Weekend Movie Guide: We're Pro Metheus

Opening Everywhere: Prometheus, Madagascar 3, Bel Ami

Never Heard Of It: The Bad Penny

FilmDrunk Suggests: PROMETHEUS! PROMETHEUS! PROMETHEUS! PROMETHEUS! PROMETHEUS! PROMETHEUS! PROMETHEUS! PROMETHEUS! PROMETHEUS! PROMETHEUS! PROMETHEUS! PROMETHEUS!

Prometheus

Rotten Tomatoes Scores: 74% critics, 87% audience

Gratuitous Review Quotes:

“In the end, Ridley Scott means to bring wonder and horror back to summertime spectacle, and ‘Prometheus’ mostly succeeds in that regard. (Mostly.)” – My college buddy William Goss, Film.com

“But to find a film this beautifully made and thoughtful and, OK, frightening, in the midst of summer slop blockbuster season is downright wondrous. ‘Prometheus’ is genuinely epic.” – Tom Long, Detroit News

Armchair Analysis: First it was a prequel to Alien, which made me super rock hard excited. Then it wasn’t a prequel to Alien, which still made me rock hard excited. It doesn’t matter. It’s a movie about evil aliens with Charlize Theron in a super tight outfit and it’s got Assbender. What the hell else could I ask for?

Madagascar 3

Rotten Tomatoes Scores: 74% critics, 86% audience

Gratuitous Review Quotes:

“Describing this as the ‘best’ of the abysmal animated ‘Madagascar’ trilogy is like indicating a slight preference for being locked in a sweatbox instead of waterboarded: Either way, you feel enormous gratitude when it’s over.” – Lou Lumenick, NY Post (I love this guy.)

“The screenplay, by Eric Darnell and Noah Baumbach, churns out the snappy witticisms with admirable creative gusto, but it whizzes along at such a frenetic pace that you’ll probably miss half of them.” – Amy Biancolli, San Francisco Chronicle (Fortunately, Amy caught all of them because she’s so astute and intelligent.)

Armchair Analysis: Great, talking animals go on another adventure. Sure, studios could make original animated films like Brave and Wreck-It Ralph tell time-honored stories with new characters and scenery. Or they could just be lazy, hire the same actors and make the same jokes. Whatever.
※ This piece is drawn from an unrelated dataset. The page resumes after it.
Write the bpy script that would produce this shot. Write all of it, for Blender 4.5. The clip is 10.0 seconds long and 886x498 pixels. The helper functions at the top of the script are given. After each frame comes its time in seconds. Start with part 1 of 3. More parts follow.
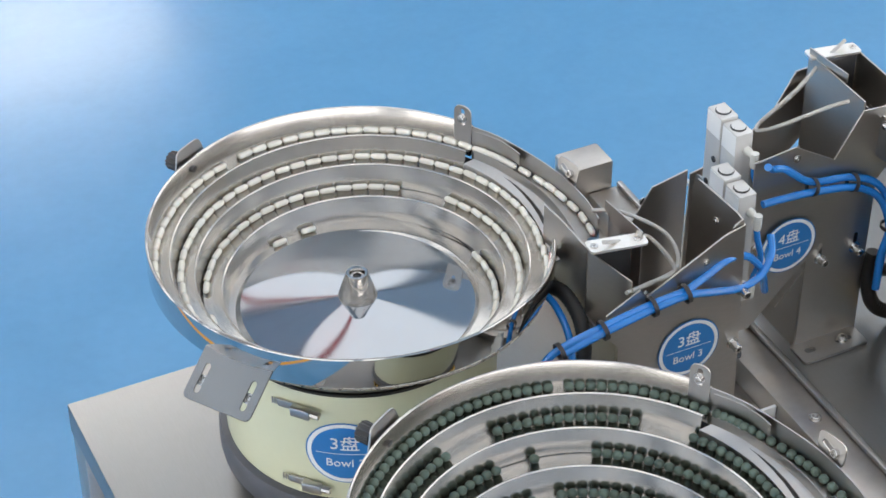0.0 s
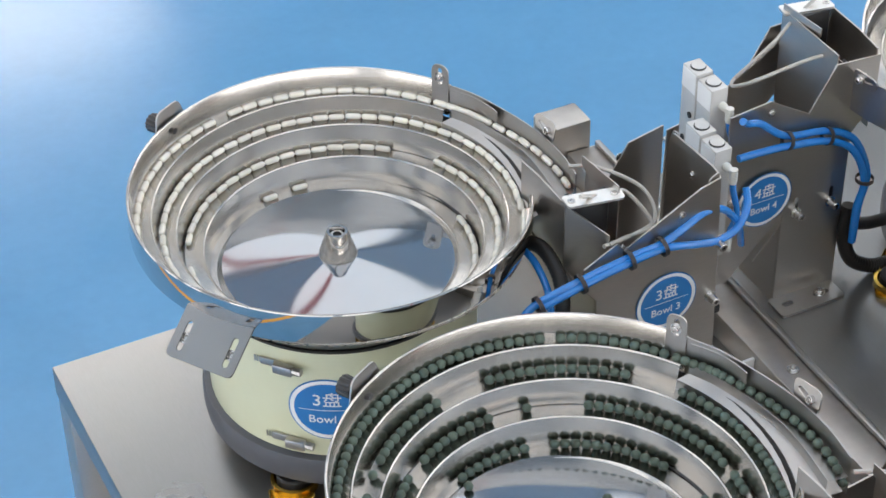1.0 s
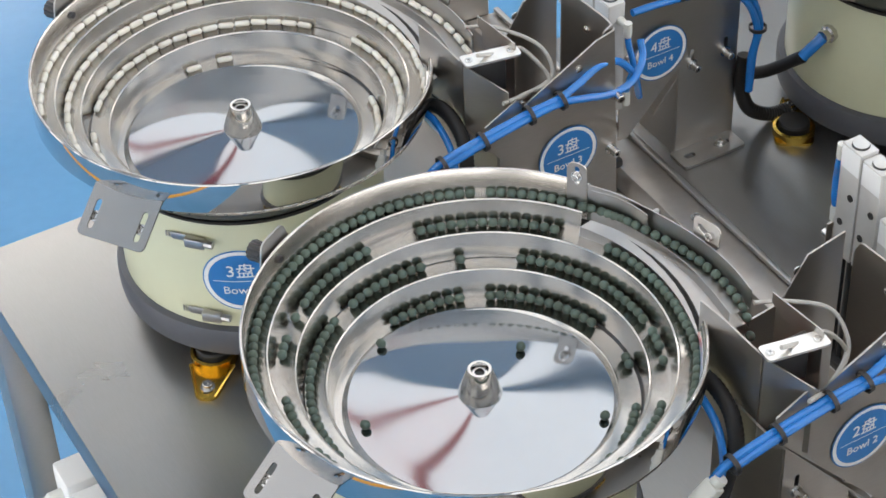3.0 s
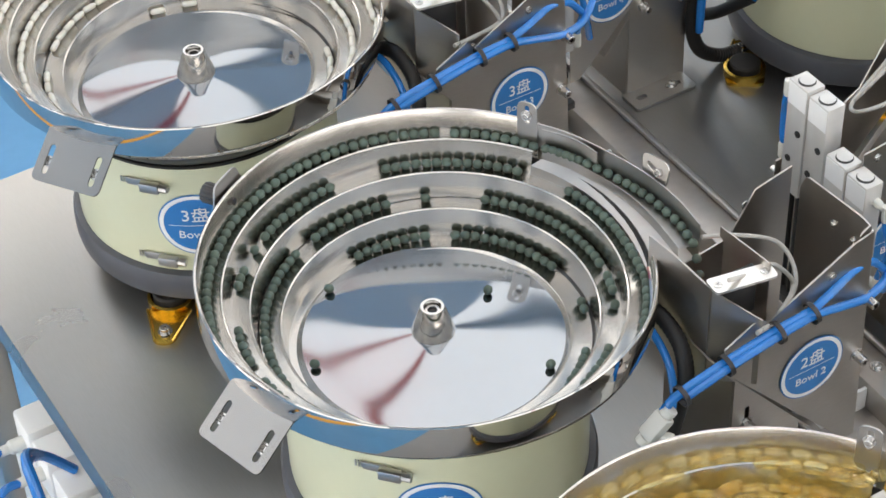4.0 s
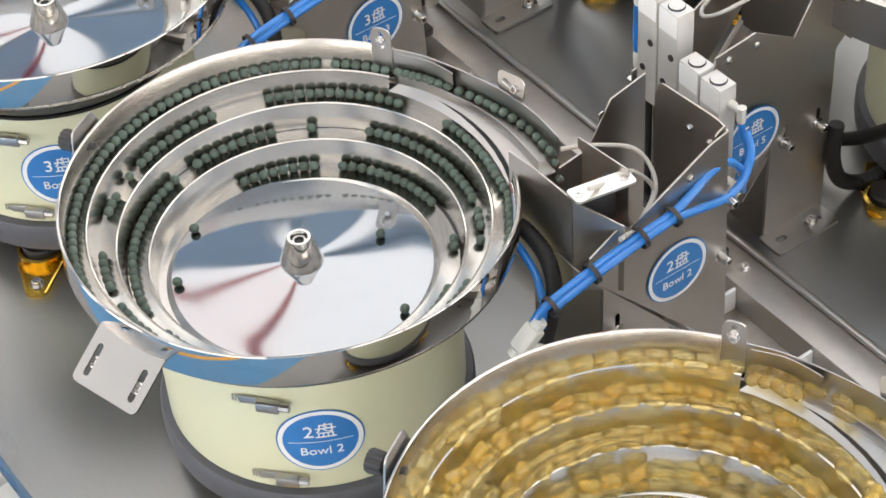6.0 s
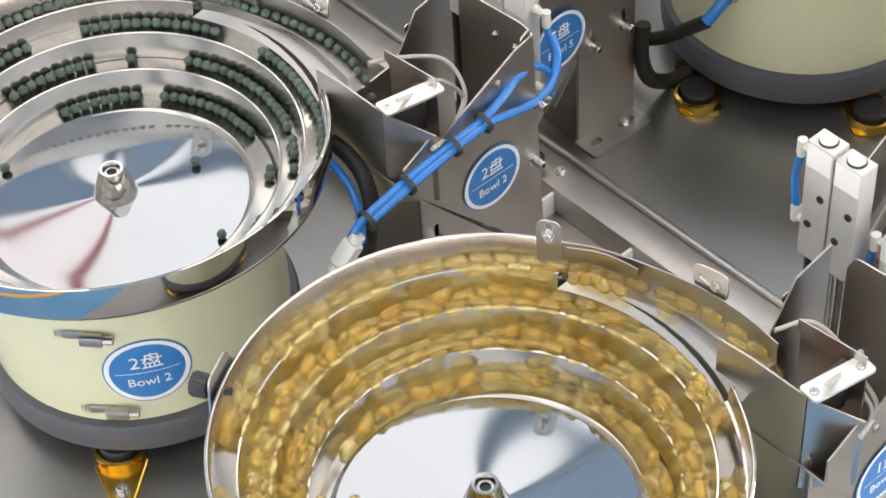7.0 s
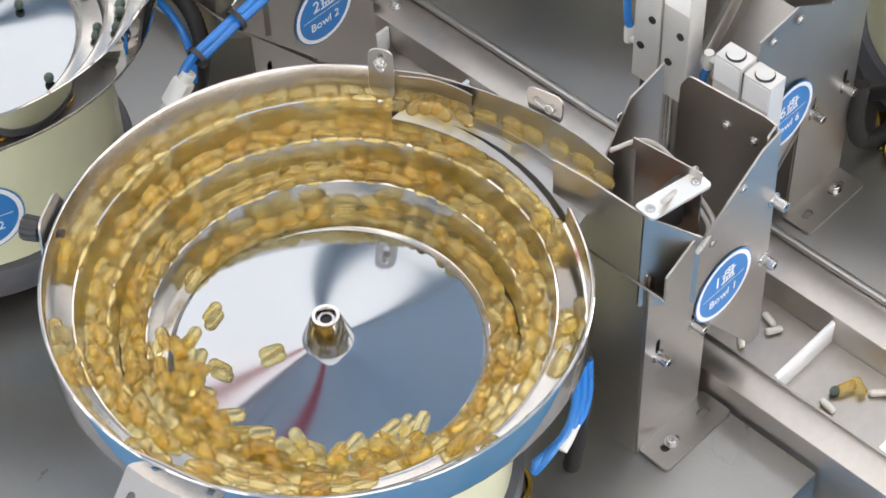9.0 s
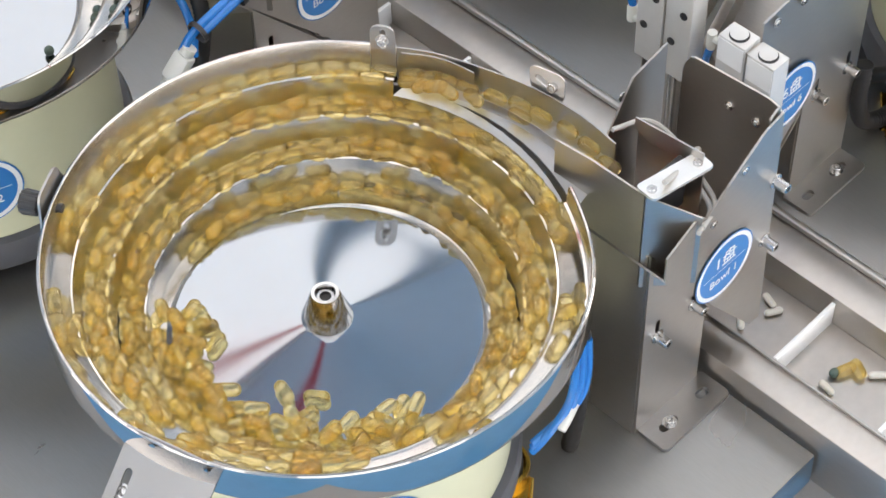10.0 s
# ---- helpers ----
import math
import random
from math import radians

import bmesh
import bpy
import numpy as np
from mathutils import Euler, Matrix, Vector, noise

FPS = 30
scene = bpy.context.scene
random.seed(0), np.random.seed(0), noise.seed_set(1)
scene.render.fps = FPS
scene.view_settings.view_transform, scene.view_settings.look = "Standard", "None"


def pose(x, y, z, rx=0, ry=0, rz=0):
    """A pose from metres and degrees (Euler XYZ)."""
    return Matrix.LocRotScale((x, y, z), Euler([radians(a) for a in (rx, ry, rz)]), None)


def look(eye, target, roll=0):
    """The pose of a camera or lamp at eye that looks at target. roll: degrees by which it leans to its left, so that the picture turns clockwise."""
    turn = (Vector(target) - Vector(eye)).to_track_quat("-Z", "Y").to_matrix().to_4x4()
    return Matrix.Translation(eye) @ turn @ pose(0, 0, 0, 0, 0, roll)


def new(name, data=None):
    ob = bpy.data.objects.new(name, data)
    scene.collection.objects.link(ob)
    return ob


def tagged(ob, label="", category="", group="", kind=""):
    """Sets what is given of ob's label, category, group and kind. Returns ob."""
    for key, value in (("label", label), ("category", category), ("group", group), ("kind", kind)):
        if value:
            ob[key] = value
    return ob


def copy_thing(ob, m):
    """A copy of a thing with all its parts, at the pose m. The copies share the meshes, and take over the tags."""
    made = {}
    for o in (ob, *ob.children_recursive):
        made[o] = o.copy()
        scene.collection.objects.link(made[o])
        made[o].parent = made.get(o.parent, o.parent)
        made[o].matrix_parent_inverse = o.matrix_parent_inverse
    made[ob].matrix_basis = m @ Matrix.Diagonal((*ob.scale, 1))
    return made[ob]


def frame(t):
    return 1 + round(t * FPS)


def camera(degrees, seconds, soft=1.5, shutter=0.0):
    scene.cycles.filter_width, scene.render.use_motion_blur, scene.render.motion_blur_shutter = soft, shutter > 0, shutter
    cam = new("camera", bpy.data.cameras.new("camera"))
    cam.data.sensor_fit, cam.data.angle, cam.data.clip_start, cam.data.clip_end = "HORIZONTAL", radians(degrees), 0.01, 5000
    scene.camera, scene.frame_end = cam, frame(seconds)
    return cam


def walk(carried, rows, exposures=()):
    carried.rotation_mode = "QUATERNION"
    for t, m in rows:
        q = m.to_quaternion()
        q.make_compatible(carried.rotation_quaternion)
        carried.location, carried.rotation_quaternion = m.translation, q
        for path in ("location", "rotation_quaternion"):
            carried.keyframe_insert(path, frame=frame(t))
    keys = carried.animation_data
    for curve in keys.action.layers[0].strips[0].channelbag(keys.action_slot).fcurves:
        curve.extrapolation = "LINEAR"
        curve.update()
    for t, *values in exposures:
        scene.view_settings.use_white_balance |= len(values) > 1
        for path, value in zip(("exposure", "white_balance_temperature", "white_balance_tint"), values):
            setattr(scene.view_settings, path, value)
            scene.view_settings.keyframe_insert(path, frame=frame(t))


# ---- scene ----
cam = camera(23.71, 10.0, soft=1.6)
PATH = [
    (0, look((-0.7259, -1.2040, 2.6166), (-0.0780, 0.1474, 1.4488), -0.30)),
    (0.5, look((-0.7284, -1.2165, 2.6133), (-0.0766, 0.1261, 1.4375), -0.42)),
    (1, look((-0.7314, -1.2362, 2.6123), (-0.0790, 0.0988, 1.4282), -0.81)),
    (1.5, look((-0.7336, -1.2522, 2.6103), (-0.0776, 0.0669, 1.4104), -1.37)),
    (2, look((-0.7373, -1.2743, 2.6066), (-0.0717, 0.0272, 1.3929), -1.78)),
    (2.5, look((-0.7343, -1.2911, 2.6032), (-0.0603, -0.0125, 1.3700), -2.22)),
    (2.7, look((-0.7375, -1.2967, 2.6007), (-0.0591, -0.0260, 1.3618), -2.48)),
    (3.8, look((-0.7417, -1.3205, 2.5960), (-0.0481, -0.0953, 1.3202), -2.30)),
    (4, look((-0.7416, -1.3340, 2.5957), (-0.0460, -0.1121, 1.3178), -2.57)),
    (4.5, look((-0.7423, -1.3474, 2.5939), (-0.0383, -0.1390, 1.3078), -2.66)),
    (5, look((-0.7447, -1.3506, 2.5933), (-0.0328, -0.1516, 1.3027), -2.81)),
    (5.2, look((-0.7472, -1.3565, 2.5892), (-0.0294, -0.1600, 1.2996), -2.96)),
    (6.3, look((-0.7229, -1.3795, 2.5830), (0.0523, -0.2693, 1.2502), -4.11)),
    (6.5, look((-0.7220, -1.3882, 2.5789), (0.0711, -0.3026, 1.2364), -3.91)),
    (7, look((-0.7184, -1.4033, 2.5705), (0.1167, -0.3754, 1.2082), -3.96)),
    (7.5, look((-0.7113, -1.4182, 2.5586), (0.1569, -0.4479, 1.1749), -3.79)),
    (8, look((-0.7067, -1.4260, 2.5504), (0.1722, -0.5022, 1.1419), -3.35)),
    (8.5, look((-0.7091, -1.4261, 2.5436), (0.1631, -0.5325, 1.1115), -2.77)),
    (9, look((-0.7115, -1.4207, 2.5389), (0.1495, -0.5474, 1.0877), -2.14)),
    (9.5, look((-0.7098, -1.4171, 2.5382), (0.1418, -0.5547, 1.0750), -1.78)),
    (10, look((-0.7075, -1.4140, 2.5377), (0.1409, -0.5550, 1.0707), -1.52)),
]
walk(cam, PATH, [(0.0, -0.10, 7300, 14), (2.5, -0.05, 7500, 14.5), (4.5, 0.08, 7850, 14), (6.5, 0.28, 8150, 16.5), (10.0, 0.18, 7700, 16.5)])

# ---- light ----
world = bpy.data.worlds.new("hall_air")
scene.world = world
world.use_nodes = True
world.node_tree.nodes["Background"].inputs[0].default_value = (0.80, 0.88, 1.0, 1)
world.node_tree.nodes["Background"].inputs[1].default_value = 0.25


# ---- materials ----
def mat(name, color, rough=0.5, metal=0.0, grain=0.0, scale=60.0, stretch=(1, 1, 1), bump=0.0, stain=0.0,
        coat=0.0, trans=0.0, ior=1.45, emit=0.0, rvar=0.0, vary=0.0, sss=0.0):
    """A surface: base colour with grain and stains at two scales, gloss that varies, and fine relief."""
    m = bpy.data.materials.new(name)
    m.use_nodes = True
    nt = m.node_tree
    b = nt.nodes["Principled BSDF"]
    b.inputs["Base Color"].default_value = (*color, 1)
    b.inputs["Roughness"].default_value = rough
    b.inputs["Metallic"].default_value = metal
    b.inputs["IOR"].default_value = ior
    b.inputs["Coat Weight"].default_value = coat
    b.inputs["Coat Roughness"].default_value = 0.12
    b.inputs["Transmission Weight"].default_value = trans
    b.inputs["Subsurface Weight"].default_value = sss
    b.inputs["Subsurface Radius"].default_value = (0.004, 0.003, 0.002)
    if emit:
        b.inputs["Emission Color"].default_value = (*color, 1)
        b.inputs["Emission Strength"].default_value = emit
    tc = nt.nodes.new("ShaderNodeTexCoord")
    mp = nt.nodes.new("ShaderNodeMapping")
    mp.inputs["Scale"].default_value = stretch
    nt.links.new(tc.outputs["Object"], mp.inputs[0])
    fine = nt.nodes.new("ShaderNodeTexNoise")
    fine.inputs["Scale"].default_value = scale
    fine.inputs["Detail"].default_value = 5
    nt.links.new(mp.outputs[0], fine.inputs["Vector"])
    big = nt.nodes.new("ShaderNodeTexNoise")
    big.inputs["Scale"].default_value = 4.5
    big.inputs["Detail"].default_value = 6
    big.inputs["Distortion"].default_value = 0.8
    nt.links.new(tc.outputs["Object"], big.inputs["Vector"])
    col = None
    if grain or stain:
        tone = nt.nodes.new("ShaderNodeMath")
        tone.operation = "MULTIPLY_ADD"
        nt.links.new(fine.outputs[0], tone.inputs[0])
        tone.inputs[1].default_value, tone.inputs[2].default_value = 2 * grain, 1 - grain
        tone2 = nt.nodes.new("ShaderNodeMath")
        tone2.operation = "MULTIPLY_ADD"
        nt.links.new(big.outputs[0], tone2.inputs[0])
        tone2.inputs[1].default_value, tone2.inputs[2].default_value = 2 * stain, 1 - stain
        both = nt.nodes.new("ShaderNodeMath")
        both.operation = "MULTIPLY"
        nt.links.new(tone.outputs[0], both.inputs[0])
        nt.links.new(tone2.outputs[0], both.inputs[1])
        mix = nt.nodes.new("ShaderNodeVectorMath")
        mix.operation = "SCALE"
        mix.inputs[0].default_value = color
        nt.links.new(both.outputs[0], mix.inputs["Scale"])
        col = mix.outputs[0]
    if vary:
        info = nt.nodes.new("ShaderNodeObjectInfo")
        geo = nt.nodes.new("ShaderNodeNewGeometry")
        add = nt.nodes.new("ShaderNodeMath")
        add.operation = "ADD"
        nt.links.new(info.outputs["Random"], add.inputs[0])
        nt.links.new(geo.outputs["Random Per Island"], add.inputs[1])
        frac = nt.nodes.new("ShaderNodeMath")
        frac.operation = "FRACT"
        nt.links.new(add.outputs[0], frac.inputs[0])
        tone3 = nt.nodes.new("ShaderNodeMath")
        tone3.operation = "MULTIPLY_ADD"
        nt.links.new(frac.outputs[0], tone3.inputs[0])
        tone3.inputs[1].default_value, tone3.inputs[2].default_value = 2 * vary, 1 - vary
        mix3 = nt.nodes.new("ShaderNodeVectorMath")
        mix3.operation = "SCALE"
        mix3.inputs[0].default_value = color
        if col:
            nt.links.new(col, mix3.inputs[0])
        nt.links.new(tone3.outputs[0], mix3.inputs["Scale"])
        col = mix3.outputs[0]
    if col:
        nt.links.new(col, b.inputs["Base Color"])
    if rvar:
        rr = nt.nodes.new("ShaderNodeMath")
        rr.operation = "MULTIPLY_ADD"
        nt.links.new(big.outputs[0], rr.inputs[0])
        rr.inputs[1].default_value, rr.inputs[2].default_value = 2 * rvar, rough - rvar
        nt.links.new(rr.outputs[0], b.inputs["Roughness"])
    if bump:
        bp = nt.nodes.new("ShaderNodeBump")
        bp.inputs["Strength"].default_value = bump
        bp.inputs["Distance"].default_value = 0.001
        nt.links.new(fine.outputs[0], bp.inputs["Height"])
        nt.links.new(bp.outputs[0], b.inputs["Normal"])
    return m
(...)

Sit your kids down, give them some Skittles and go get a beer.

Bel Ami

Rotten Tomatoes Scores: 30% critics, 44% audience

Gratuitous Review Quotes:

“With his transparent thoughts and his odd way of moving his lips before any sound comes out of them, Pattinson is an idiosyncratic leading man, two parts James Dean to one part Tony Perkins. It’s a pleasure to watch him onscreen and wait for the explosion.” – Vince’s BFF Mick LaSalle, San Francisco Chronicle (I can’t even describe how much I hate that quote.)

“Georges Duroy is not a person, you see, so much as an insatiable appetite. That may be fine for a movie about bloodsuckers, but “Bel Ami” suffers from the lack of a relatable protagonist, or at least one with a beating heart.” – Michael O’Sullivan, Washington Post

Armchair Analysis: This almost made the “Haven’t Heard Of It” challenge, but it has R-Patts so I went ahead and looked it up. Have fun, ladies. Maybe bring some of your sex slave rope.

The Bad Penny

Starring: Casey Thomas Evans, Tom Arnold, Bai Ling

My Guess: This is the story of a fat, overrated MLB pitcher who somehow bagged Alyssa Milano on the tail end of her prime and finally realizes he’s washed up, so he goes to China to play baseball. There, he meets and falls in love with Bai Ling, who sleeps with him and rips his penis off as her trophy of conquest, because I imagine she’s into that kind of stuff.

Actual Plot Summary: “A former American boxer now exiled in Bangkok, is forced to confront his violent past after meeting a mysterious fight fan from his hometown.”

Verdict: That actually doesn’t sound all that terrible. Except, well, Tom Arnold.